Tuesday, June 15, 2010

Tour de Webster
















The Webster Groves House & Garden Tour to benefit the people of Haiti was on Sunday. When my friend Carol, who was the mastermind of the event, asked us to have our house on the tour a year and a half ago, it seemed like a good idea. As the date grew closer, we grew more




frantic. With me in New York for a week, followed days later by my brother and his girls staying with us for 8 days, we only had 5 free days before the event. I cleaned the inside of the house during the week, but we left the outside stuff for Saturday morning. Jim applied new mulch and tidied up the gardens while I washed windows, removed cobwebs and cleaned up the outdoor furniture. Then we headed out to pick up a couple of small indoor plants and the dining room table decorations, and returned to a monsoon! There went the mulch all over the sidewalks, and the windows and furniture looked like I had never touched them. Crap!

But we pulled it all together Sunday morning, cookies began arriving, and Carol came early with 2 girl scouts to help set up the lemonade, water and cookies we would be serving. I have to say I was very impressed with the woman who brought 4 trays of cookies, filled with homemade houses and flowers to tie in with the house/garden theme. (I need that house cookie cutter for my book signings!) Carol also set out some nuts and mints. Jim and I set up the 5 display boards we had created. We had placed photographs of the original owners along with pictures of the house through the years as changes we made to it.

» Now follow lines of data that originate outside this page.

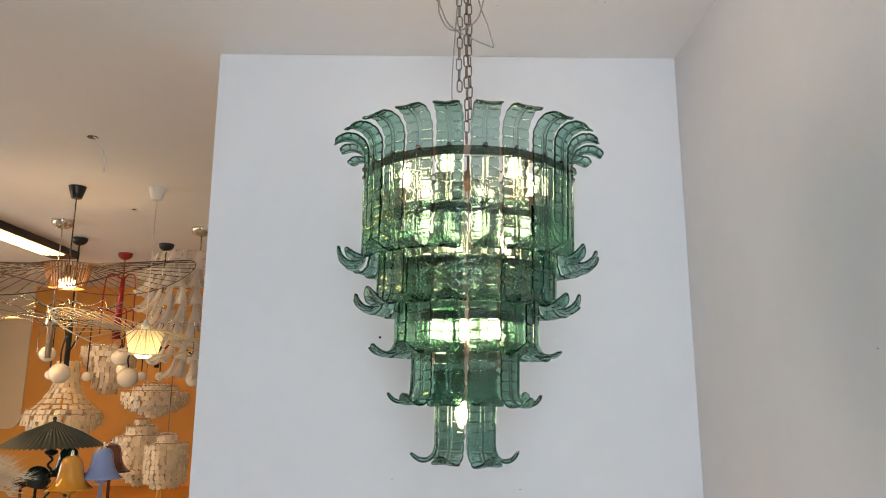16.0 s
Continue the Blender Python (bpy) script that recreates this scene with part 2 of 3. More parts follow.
def leaf_mesh(name, top, drop, crown, seed, turn=150, reach=0.073, half_w=HALF_W):
    """A pressed glass leaf that hangs in the plane x = 0, outward along -y, its fixing at z = 0. top: how far it stands up over the fixing,
    drop: its lowest point, crown: whether its upper end curls outwards too,
    turn: the degrees of its lower bend, reach: how far that stands out."""
    rnd = random.Random(seed)
    # the lower end swings outwards and up, tightest in the middle of the bend
    swing = radians(turn + (-16, -9, -3, 3, 8, 13)[seed % 10])
    v = np.linspace(0, 1, 90)
    theta = swing * (0.12 * v + 0.88 * v * v * (3 - 2 * v))
    er, ez = (np.r_[0, np.cumsum(f[1:] + f[:-1]) / 178] for f in (np.sin(theta), -np.cos(theta)))
    size = (reach + rnd.uniform(-0.004, 0.004)) / er.max()
    er, ez = er * size, ez * size
    straight_end = -drop - ez.min()
    line = []
    if crown:
        rt, tt = 0.050 + rnd.uniform(-0.004, 0.004), radians(137 + rnd.uniform(-10, 10))
        for q in np.linspace(tt, 0, 40):
            line.append((rt * (1 - math.cos(q)), top - rt + rt * math.sin(q)))
    else:
        line.append((0, top))
    for q in np.linspace(line[-1][1], straight_end, 60)[1:]:
        line.append((0, q))
    line += [(p, straight_end + q) for p, q in zip(er[1:], ez[1:])]
    line = np.array(line)
    seg = np.r_[0, np.cumsum(np.hypot(*np.diff(line, axis=0).T))]
    length = seg[-1]
    # rows gather round the pressed cross lines
    pitch = 0.0272
    off = rnd.uniform(0.004, pitch - 0.004)
    marks = np.arange(-1, length / pitch + 1) * pitch + off
    near = np.array([-0.0105, -0.0068, -0.0040, -0.0027, -0.0020, -0.0014, -0.0008, 0, 0.0008, 0.0014, 0.0020, 0.0027, 0.0040, 0.0068, 0.0105])
    s = np.sort(np.unique(np.r_[0, 0.0008, 0.002, 0.004, (marks[:, None] + near).ravel(), length - 0.013, length - 0.010, length - 0.007, length - 0.0045, length - 0.0025, length - 0.0012, length - 0.0004, length]))
    s = s[(s >= 0) & (s <= length)]
    s = s[np.r_[True, np.diff(s) > 0.0004]]
    ns = len(s)
    fine = np.linspace(0, length, 400)
    fr, fz = np.interp(fine, seg, line[:, 0]), np.interp(fine, seg, line[:, 1])
    for _ in range(40):
        fr[1:-1] = (fr[:-2] + 2 * fr[1:-1] + fr[2:]) / 4
        fz[1:-1] = (fz[:-2] + 2 * fz[1:-1] + fz[2:]) / 4
    cr, cz = np.interp(s, fine, fr), np.interp(s, fine, fz)
    tr, tz = np.interp(s, fine, np.gradient(fr, fine)), np.interp(s, fine, np.gradient(fz, fine))
    tn = np.hypot(tr, tz)
    nr, nz = -tz / tn, tr / tn
    phase = (s - off) / pitch
    frac = np.abs(phase - np.round(phase)) * pitch
    w = half_w + 0.0036 * (np.abs(np.sin(np.pi * phase)) ** 0.7 - 0.6)
    w += 0.0016 * np.array([noise.noise((q * 30, seed, 0)) for q in s])
    tip = np.clip((length - s) / (0.060 + rnd.uniform(-0.004, 0.006)), 0, 1)
    w += (half_w - w) * np.clip(1 - 1.6 * tip, 0, 1) * 0.5
    w *= (0.16 + 0.84 * (1 - (1 - tip) ** 2.4)) * np.sqrt(np.clip(1 - np.clip(1 - tip / 0.10, 0, 1) ** 2, 0.03, 1))
    if crown:
        w *= 0.48 + 0.40 * np.sqrt(1 - (1 - np.clip(s / 0.026, 0, 1)) ** 2) + 0.12 * np.clip(s / 0.06, 0, 1)
    cols = np.array([0, 0.0022, 0.0035, 0.0042, 0.0048, 0.0055, 0.0062, 0.0068, 0.0076, 0.0092, 0.013, 0.018, 0.026, 0.031, 0.0355, 0.0380, 0.0396, 0.0407, 0.0414, 0.0419, 0.0423, 0.0425]) / 0.0425
    u = np.r_[-cols[:0:-1], cols]
    nu = len(u)
    ends = np.clip(np.minimum(s, length - s) / 0.004, 0.05, 1) ** 0.5
    thick = 0.0048 * np.sqrt(np.clip(1 - np.clip((np.abs(u) - 0.945) / 0.055, 0, 1) ** 2, 0.02, 1))[None, :] * (ends * (0.5 + 0.5 * np.sqrt(tip)))[:, None]
    x = w[:, None] * u[None, :]
    # the cross lines stop at the middle rails and just short of the rim; they run a little askew
    cross = np.exp(-(frac / 0.0014) ** 2)[:, None] * np.clip((np.abs(x) - 0.0075) / 0.002, 0, 1) * np.clip((0.94 - np.abs(u)) / 0.06, 0, 1)[None, :]
    rails = np.exp(-((np.abs(x) - 0.0055) / 0.0013) ** 2)
    rim = np.exp(-((np.abs(u) - 0.945) / 0.026) ** 2)[None, :]
    h = 0.0033 * cross + 0.0027 * rails + 0.0003 * rim - 0.0006 * np.exp(-(x / 0.003) ** 2)
    h += 0.0007 * np.abs(np.sin(np.pi * phase))[:, None]
    h += 0.0005 * np.array([[noise.noise((q * 55, p * 70, seed * 3.1)) for p in x[0]] for q in s])
    h *= ends[:, None]
    bow = -0.0030 * u[None, :] ** 2
    out, inn = thick / 2 + h + bow, -thick / 2 + bow - 0.45 * h
    lean = rnd.uniform(-0.014, 0.014) * np.clip(1 - (length - s) / 0.085, 0, 1)[:, None] ** 1.6
    skew = lean + 0.0030 * noise.noise((seed, 5.5, 1)) * u[None, :] + 0.004 * noise.noise((seed, 1.5, 1)) * (s[:, None] / length)
    verts = []
    for d in (out, inn):
        yy = -(cr[:, None] + nr[:, None] * d)
        zz = cz[:, None] + nz[:, None] * d + (skew - lean) * 0.5
        verts.append(np.stack([x + skew, yy, zz], -1).reshape(-1, 3))
    verts = np.concatenate(verts)
    faces, m = [], ns * nu
    for i in range(ns - 1):
        for j in range(nu - 1):
            a = i * nu + j
            faces.append((a, a + nu, a + nu + 1, a + 1))
            faces.append((m + a, m + a + 1, m + a + nu + 1, m + a + nu))
        a, b = i * nu, i * nu + nu - 1
        faces.append((a, m + a, m + a + nu, a + nu))
        faces.append((b, b + nu, m + b + nu, m + b))
    for i in (0, ns - 1):
        for j in range(nu - 1):
            a = i * nu + j
            faces.append((a, a + 1, m + a + 1, m + a) if i == 0 else (a, m + a, m + a + 1, a + 1))
    me = mesh_of(name, verts, faces, M_GLASS)
    # outermost columns and end rows carry the painted dark outline
    rim_tone = (0.95 + 0.8 * (np.abs(u)[None, :] > 0.97) + 1.8 * (ends[:, None] < 0.8)).ravel()
    me.attributes.new("painted_rim", "FLOAT", "POINT").data.foreach_set("value", np.r_[rim_tone, rim_tone])
    me.attributes.new("stippled_back", "FLOAT", "POINT").data.foreach_set("value", np.r_[np.zeros(m), np.ones(m)])
    return me


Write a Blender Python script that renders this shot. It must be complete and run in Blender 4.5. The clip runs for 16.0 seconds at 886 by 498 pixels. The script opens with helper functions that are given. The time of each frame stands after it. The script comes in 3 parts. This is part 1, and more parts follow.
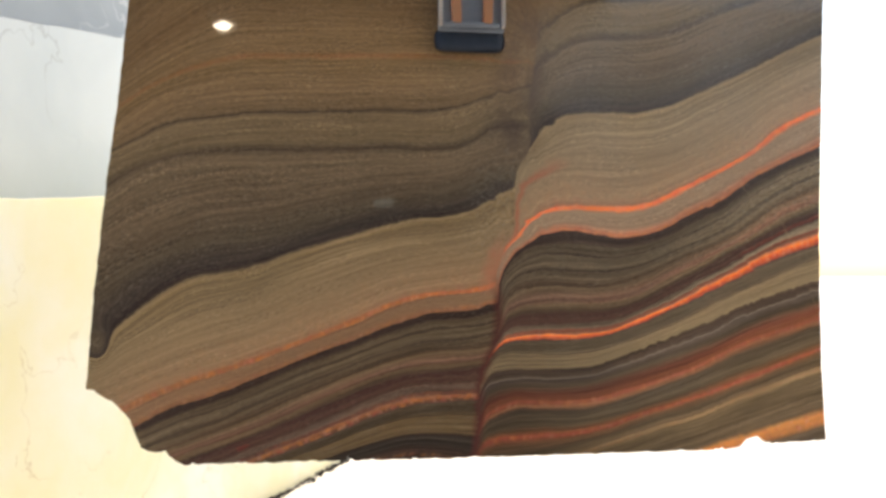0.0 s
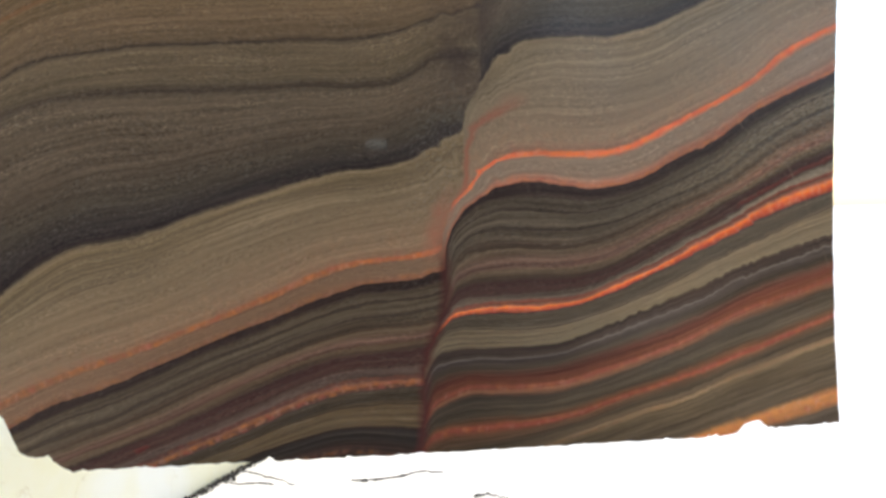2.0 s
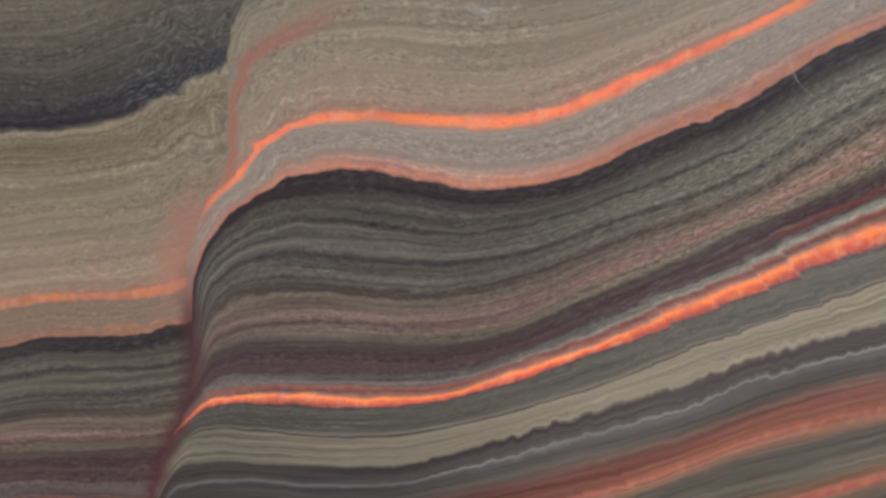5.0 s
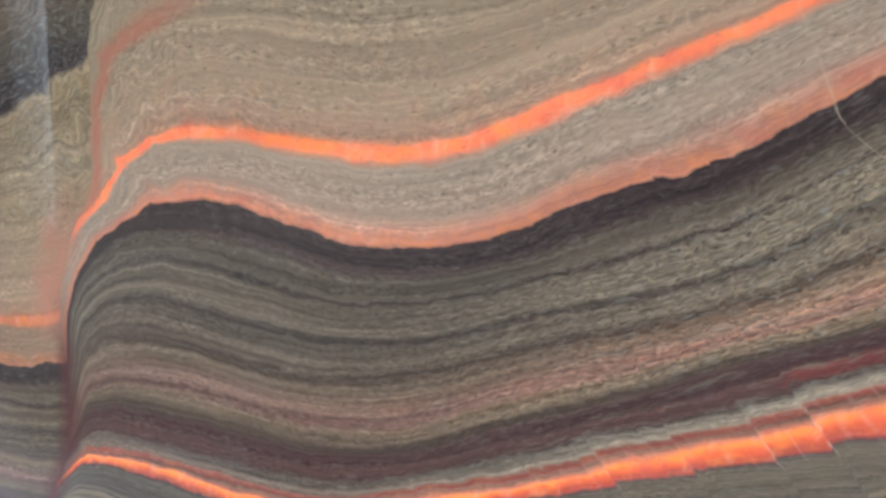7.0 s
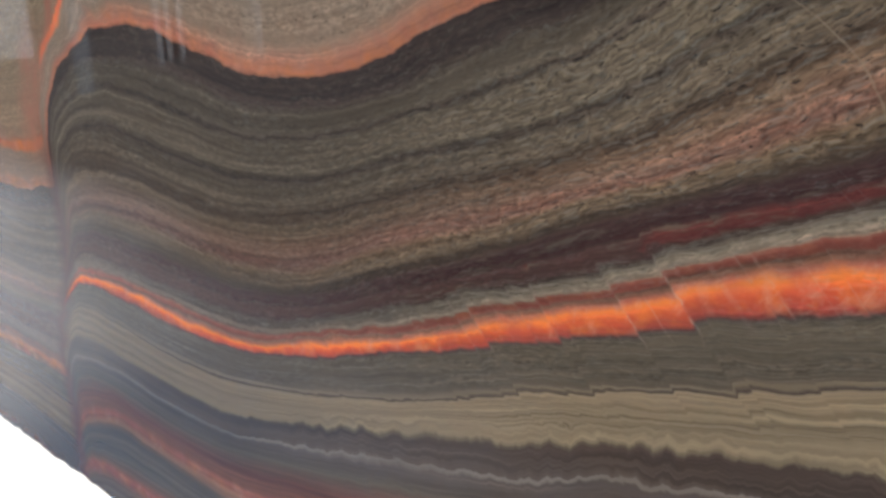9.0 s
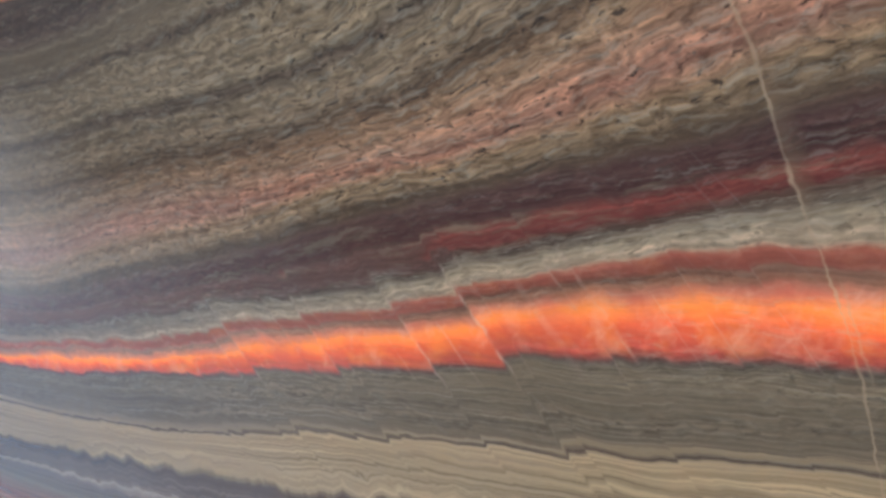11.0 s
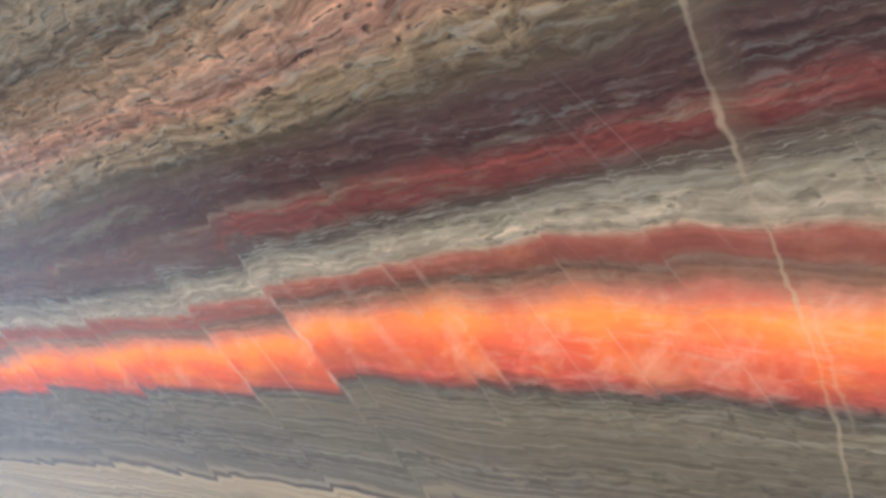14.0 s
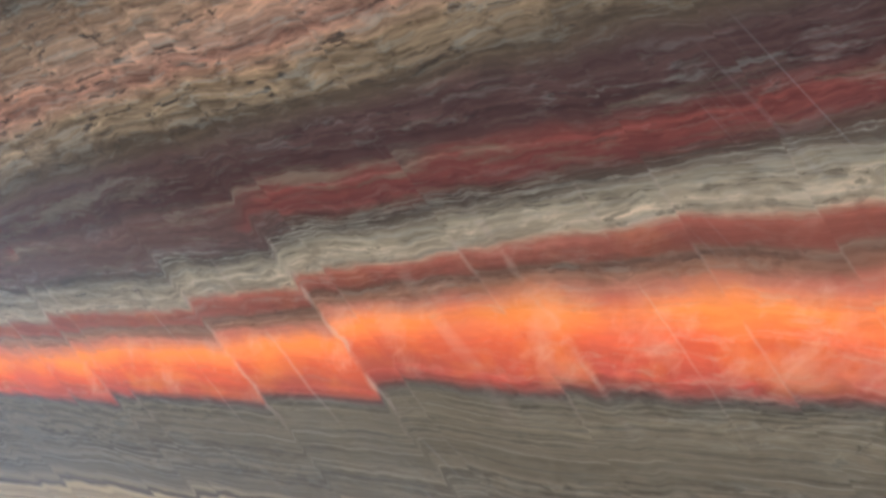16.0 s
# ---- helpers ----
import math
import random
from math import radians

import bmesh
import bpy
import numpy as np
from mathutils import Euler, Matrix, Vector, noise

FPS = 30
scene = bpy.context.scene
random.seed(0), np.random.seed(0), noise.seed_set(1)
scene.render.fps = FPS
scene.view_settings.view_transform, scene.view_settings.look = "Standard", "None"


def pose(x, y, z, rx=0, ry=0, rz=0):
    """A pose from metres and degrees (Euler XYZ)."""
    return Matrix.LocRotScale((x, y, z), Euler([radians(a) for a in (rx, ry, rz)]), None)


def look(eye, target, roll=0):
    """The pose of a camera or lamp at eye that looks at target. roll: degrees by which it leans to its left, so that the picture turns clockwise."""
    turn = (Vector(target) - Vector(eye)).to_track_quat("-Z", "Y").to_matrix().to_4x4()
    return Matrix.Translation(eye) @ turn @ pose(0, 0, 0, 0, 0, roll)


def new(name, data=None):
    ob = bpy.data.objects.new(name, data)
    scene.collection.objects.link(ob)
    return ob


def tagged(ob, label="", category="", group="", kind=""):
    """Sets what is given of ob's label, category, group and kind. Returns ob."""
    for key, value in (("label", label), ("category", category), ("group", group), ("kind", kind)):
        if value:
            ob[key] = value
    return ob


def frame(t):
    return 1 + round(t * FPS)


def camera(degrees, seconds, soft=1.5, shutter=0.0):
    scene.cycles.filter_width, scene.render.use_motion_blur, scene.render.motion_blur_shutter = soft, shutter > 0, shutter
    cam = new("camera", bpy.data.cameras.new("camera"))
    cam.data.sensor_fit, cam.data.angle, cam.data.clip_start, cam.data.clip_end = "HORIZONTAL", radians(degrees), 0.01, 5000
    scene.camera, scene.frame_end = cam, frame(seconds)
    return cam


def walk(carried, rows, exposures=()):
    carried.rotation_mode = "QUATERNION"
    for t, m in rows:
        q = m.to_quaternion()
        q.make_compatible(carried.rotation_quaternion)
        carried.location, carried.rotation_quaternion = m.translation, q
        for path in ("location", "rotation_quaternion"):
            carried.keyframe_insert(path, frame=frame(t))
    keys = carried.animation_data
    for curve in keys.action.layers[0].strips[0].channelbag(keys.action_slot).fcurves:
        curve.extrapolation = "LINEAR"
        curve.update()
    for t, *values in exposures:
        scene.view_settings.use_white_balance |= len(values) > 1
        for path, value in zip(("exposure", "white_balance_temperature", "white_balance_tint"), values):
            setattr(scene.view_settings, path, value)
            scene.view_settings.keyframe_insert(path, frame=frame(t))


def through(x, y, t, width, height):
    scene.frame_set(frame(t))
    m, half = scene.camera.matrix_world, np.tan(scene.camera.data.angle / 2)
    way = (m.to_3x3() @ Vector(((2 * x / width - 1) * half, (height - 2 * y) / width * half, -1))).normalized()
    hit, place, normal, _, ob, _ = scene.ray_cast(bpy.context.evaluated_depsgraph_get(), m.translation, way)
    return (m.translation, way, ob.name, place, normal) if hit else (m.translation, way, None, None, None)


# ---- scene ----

A few minutes before 1:00 the first tour-goers arrived and it was steady until the end at 5:00. The people on the tour were super-friendly and very appreciative that we had opened up our house. They seemed to particularly enjoy looking at the photo boards. And I have to admit that after all the work we have done on the house over the past 23 years it was gratifying to hear all the compliments. We saw friends that we hadn't touched base with for awhile, and fellow author Anne Collins Milford of "How Not to Marry the Wrong Guy" acclaim showed up with her friends. I had set my books up for sale, with 20% going to the Haiti fund, and one woman said she came on the tour specifically to get my book :) I ended up selling 4, with a couple people saying they would come back to get a book as they were not carrying cash. (A woman called today and she is coming Thursday morning to buy one.)

In the end about 350 people purchased tickets for the tour, and they made (after expenses) over $5,500. Not bad for a first time effort! Jim and I really enjoyed talking to all the people, so we're glad we did it. We just don't ever want to do it again! For a thank you gift from the committee, we were presented with a basket hand woven by a Haitian artist containing coffee from Haiti, and a statue of a woman holding a baby while balancing a basket on her head (multi-tasking Haitian woman!) which was sculpted from soap stone also by a Haitian artist. What a way to bring the whole project full circle!

2 comments:

Unknown said...

What a beautiful home, and what a wonderful thing you did! That's so cool!

Mrs. Wryly said...

Sounds like a success! The pictures look great!